In her desk room, she puts her love of tarot cards front and center on her meditation stand amid crystals and candles. Most prominently displayed is the magician card, which signifies infinite possibilities without barriers, she said. One hand pointing up indicates divine inspiration and the one pointing down signifies manifestation.

“For me, it’s the card of creativity, like being inspired and putting it into practice and making it happen,” she said. “It’s a big thing for me. I just love to create and do all sorts of things like writing a musical, making a podcast or videos and doing improv shows.”

Style confidence

Over the years, Bartholdi has garnered quite a reputation for her eclectic and quirky decorating style. In 2022, a friend’s recommendation led to a feature of her home on HGTV’s “Handmade Homes” series.

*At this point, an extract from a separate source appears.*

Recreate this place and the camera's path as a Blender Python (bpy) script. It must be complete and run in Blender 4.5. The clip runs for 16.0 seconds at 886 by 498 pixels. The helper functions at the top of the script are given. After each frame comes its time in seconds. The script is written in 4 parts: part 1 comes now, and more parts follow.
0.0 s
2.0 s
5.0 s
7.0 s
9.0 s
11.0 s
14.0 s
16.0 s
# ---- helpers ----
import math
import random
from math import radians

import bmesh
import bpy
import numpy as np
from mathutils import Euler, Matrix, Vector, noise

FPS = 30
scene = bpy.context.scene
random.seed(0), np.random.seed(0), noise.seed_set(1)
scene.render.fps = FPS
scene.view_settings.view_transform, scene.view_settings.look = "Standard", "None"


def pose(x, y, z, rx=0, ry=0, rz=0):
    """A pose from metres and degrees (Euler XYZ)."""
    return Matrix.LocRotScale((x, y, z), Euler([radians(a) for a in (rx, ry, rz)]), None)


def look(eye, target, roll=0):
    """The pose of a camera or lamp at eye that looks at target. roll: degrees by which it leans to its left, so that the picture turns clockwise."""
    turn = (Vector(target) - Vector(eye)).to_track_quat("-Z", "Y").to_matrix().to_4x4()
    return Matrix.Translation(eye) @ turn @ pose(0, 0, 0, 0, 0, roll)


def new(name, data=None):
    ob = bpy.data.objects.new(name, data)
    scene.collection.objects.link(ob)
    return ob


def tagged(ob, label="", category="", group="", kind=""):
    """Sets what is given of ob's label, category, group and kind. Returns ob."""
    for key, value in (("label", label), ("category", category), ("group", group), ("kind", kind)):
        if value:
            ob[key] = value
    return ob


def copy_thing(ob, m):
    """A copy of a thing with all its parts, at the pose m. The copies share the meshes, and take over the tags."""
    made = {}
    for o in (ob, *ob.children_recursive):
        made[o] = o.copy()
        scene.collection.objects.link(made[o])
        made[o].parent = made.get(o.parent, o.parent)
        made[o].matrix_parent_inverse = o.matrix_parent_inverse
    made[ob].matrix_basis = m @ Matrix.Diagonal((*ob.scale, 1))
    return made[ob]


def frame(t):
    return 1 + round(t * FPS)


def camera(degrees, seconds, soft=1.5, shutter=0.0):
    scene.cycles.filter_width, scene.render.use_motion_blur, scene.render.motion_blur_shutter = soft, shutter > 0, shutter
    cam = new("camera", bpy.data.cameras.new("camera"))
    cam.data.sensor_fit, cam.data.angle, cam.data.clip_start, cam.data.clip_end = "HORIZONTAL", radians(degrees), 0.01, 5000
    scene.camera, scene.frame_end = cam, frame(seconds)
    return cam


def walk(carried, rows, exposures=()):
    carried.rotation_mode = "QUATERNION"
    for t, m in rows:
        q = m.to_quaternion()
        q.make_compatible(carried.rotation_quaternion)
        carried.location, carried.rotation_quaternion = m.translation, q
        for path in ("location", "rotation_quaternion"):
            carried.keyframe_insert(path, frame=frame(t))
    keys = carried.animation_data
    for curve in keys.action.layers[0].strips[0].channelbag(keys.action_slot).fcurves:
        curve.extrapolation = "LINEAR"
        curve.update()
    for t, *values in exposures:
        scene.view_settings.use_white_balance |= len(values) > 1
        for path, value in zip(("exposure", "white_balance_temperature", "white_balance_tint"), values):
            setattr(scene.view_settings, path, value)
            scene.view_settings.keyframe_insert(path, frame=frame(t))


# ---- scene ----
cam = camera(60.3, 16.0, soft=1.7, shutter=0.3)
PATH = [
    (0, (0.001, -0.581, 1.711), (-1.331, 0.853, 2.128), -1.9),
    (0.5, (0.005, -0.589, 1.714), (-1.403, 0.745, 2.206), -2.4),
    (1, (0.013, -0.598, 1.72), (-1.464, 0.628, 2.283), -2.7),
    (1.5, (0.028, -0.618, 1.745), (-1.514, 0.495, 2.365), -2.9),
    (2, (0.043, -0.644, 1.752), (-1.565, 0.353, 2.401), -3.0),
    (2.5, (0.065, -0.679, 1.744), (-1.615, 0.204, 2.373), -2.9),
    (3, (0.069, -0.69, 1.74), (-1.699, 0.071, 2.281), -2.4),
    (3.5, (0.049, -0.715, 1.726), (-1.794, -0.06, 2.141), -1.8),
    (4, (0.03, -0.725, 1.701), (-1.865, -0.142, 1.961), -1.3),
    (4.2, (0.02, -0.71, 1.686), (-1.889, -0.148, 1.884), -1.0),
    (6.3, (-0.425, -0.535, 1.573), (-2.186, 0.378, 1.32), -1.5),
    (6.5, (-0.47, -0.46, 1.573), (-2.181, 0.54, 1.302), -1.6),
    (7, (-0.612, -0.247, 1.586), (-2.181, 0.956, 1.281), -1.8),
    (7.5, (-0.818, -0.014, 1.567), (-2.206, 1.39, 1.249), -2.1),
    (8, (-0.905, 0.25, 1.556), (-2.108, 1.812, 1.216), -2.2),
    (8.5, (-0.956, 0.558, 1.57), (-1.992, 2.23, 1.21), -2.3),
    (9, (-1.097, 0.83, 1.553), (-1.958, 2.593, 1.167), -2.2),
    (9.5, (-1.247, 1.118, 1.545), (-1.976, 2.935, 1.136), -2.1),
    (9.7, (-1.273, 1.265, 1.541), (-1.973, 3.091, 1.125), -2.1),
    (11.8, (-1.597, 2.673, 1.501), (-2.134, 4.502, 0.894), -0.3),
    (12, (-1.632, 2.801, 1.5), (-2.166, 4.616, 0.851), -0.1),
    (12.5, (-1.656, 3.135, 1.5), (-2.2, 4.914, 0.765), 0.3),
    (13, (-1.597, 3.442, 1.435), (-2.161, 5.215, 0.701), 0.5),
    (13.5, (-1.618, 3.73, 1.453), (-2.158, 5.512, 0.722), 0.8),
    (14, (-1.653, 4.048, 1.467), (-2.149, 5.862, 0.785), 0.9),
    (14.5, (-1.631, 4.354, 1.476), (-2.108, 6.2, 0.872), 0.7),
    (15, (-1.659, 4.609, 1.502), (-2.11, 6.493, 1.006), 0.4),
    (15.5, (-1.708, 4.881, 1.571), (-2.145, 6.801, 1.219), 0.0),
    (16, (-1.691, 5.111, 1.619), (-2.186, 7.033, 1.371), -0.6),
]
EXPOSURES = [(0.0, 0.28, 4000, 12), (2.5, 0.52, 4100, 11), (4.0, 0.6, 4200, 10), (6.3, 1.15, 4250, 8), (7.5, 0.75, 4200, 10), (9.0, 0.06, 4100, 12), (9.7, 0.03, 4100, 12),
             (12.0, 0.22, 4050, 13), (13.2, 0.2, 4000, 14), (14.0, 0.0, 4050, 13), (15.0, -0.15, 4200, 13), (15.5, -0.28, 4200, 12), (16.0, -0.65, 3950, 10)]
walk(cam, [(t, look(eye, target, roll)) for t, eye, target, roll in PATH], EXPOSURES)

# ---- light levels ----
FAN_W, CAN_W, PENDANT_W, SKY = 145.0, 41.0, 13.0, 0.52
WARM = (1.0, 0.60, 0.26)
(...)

She’s fielded questions over the years from friends asking for styling tips. Her best advice? Be confident.

“So many people are afraid of color, they see themselves as temporary in their spaces,” she said. “You deserve to live in a space you love. Painting a wall can take 24 hours, but you get three years of happiness.”

In fact, it was that design confidence that Bartholdi said helped sell her previous home, particularly the stairwell steps she painted in rainbow colors. She said many people are caught up with thinking about how they’re going to sell the house in the future so they forego adding in their own flair.

“Don’t be afraid to express yourself through design,” she encouraged.